--- BEGIN ENTRIES SUPPLIED ---

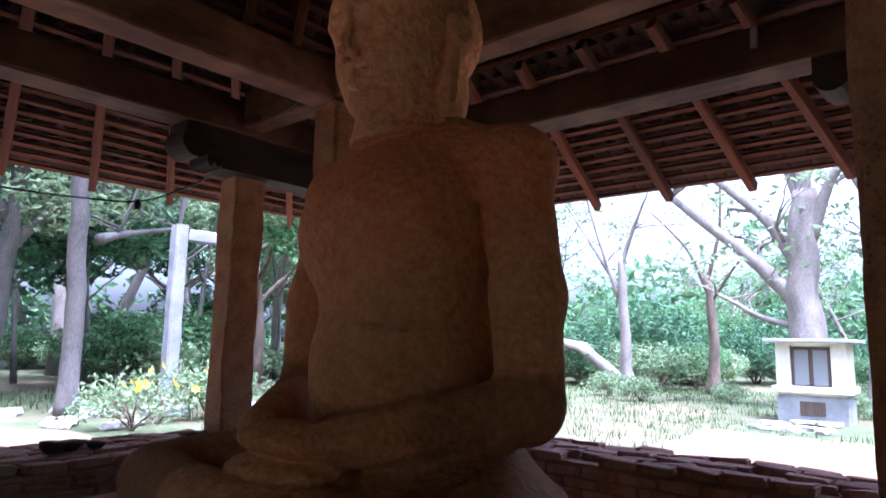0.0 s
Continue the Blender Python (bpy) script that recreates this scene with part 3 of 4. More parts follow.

--- END ENTRIES SUPPLIED ---
--- BEGIN ENTRIES SUPPLIED ---

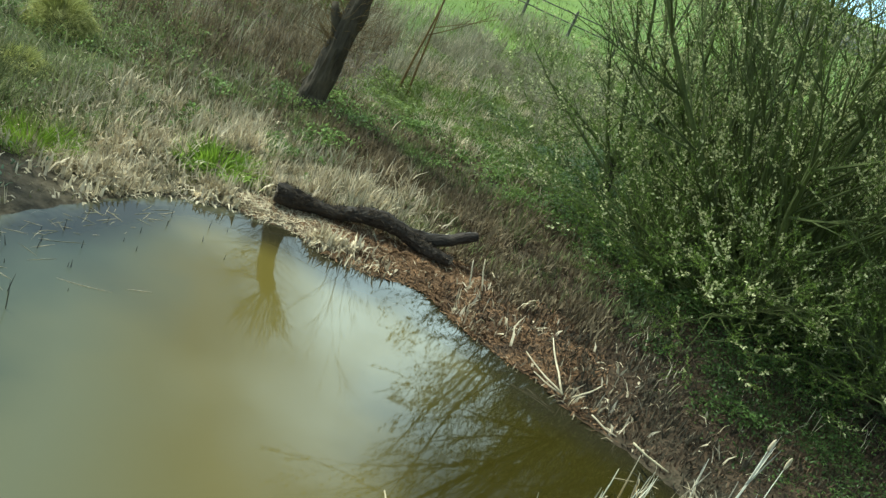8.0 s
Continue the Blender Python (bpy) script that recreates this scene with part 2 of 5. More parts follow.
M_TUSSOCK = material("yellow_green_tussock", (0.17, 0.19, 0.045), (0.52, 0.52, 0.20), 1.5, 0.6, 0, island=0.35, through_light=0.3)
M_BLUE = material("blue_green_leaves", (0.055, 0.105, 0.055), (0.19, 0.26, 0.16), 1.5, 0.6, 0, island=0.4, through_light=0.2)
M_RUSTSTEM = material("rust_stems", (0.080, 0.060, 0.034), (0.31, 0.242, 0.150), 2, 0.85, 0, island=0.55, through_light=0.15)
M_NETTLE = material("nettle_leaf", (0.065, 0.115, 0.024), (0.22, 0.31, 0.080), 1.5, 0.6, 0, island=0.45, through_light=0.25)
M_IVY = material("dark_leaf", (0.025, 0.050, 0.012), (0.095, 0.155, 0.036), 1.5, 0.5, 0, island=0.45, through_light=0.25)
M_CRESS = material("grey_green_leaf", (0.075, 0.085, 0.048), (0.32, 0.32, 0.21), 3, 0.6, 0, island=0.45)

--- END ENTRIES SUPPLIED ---

EXERCISE INSTRUCTIONS: Can you repeat, word for word, every line above from the one containing "5. More parts follow." down to the one containing "0.6, 0, island=0.45)", including both?

RESPONSE TO THE EXERCISE:
Continue the Blender Python (bpy) script that recreates this scene with part 2 of 5. More parts follow.
M_TUSSOCK = material("yellow_green_tussock", (0.17, 0.19, 0.045), (0.52, 0.52, 0.20), 1.5, 0.6, 0, island=0.35, through_light=0.3)
M_BLUE = material("blue_green_leaves", (0.055, 0.105, 0.055), (0.19, 0.26, 0.16), 1.5, 0.6, 0, island=0.4, through_light=0.2)
M_RUSTSTEM = material("rust_stems", (0.080, 0.060, 0.034), (0.31, 0.242, 0.150), 2, 0.85, 0, island=0.55, through_light=0.15)
M_NETTLE = material("nettle_leaf", (0.065, 0.115, 0.024), (0.22, 0.31, 0.080), 1.5, 0.6, 0, island=0.45, through_light=0.25)
M_IVY = material("dark_leaf", (0.025, 0.050, 0.012), (0.095, 0.155, 0.036), 1.5, 0.5, 0, island=0.45, through_light=0.25)
M_CRESS = material("grey_green_leaf", (0.075, 0.085, 0.048), (0.32, 0.32, 0.21), 3, 0.6, 0, island=0.45)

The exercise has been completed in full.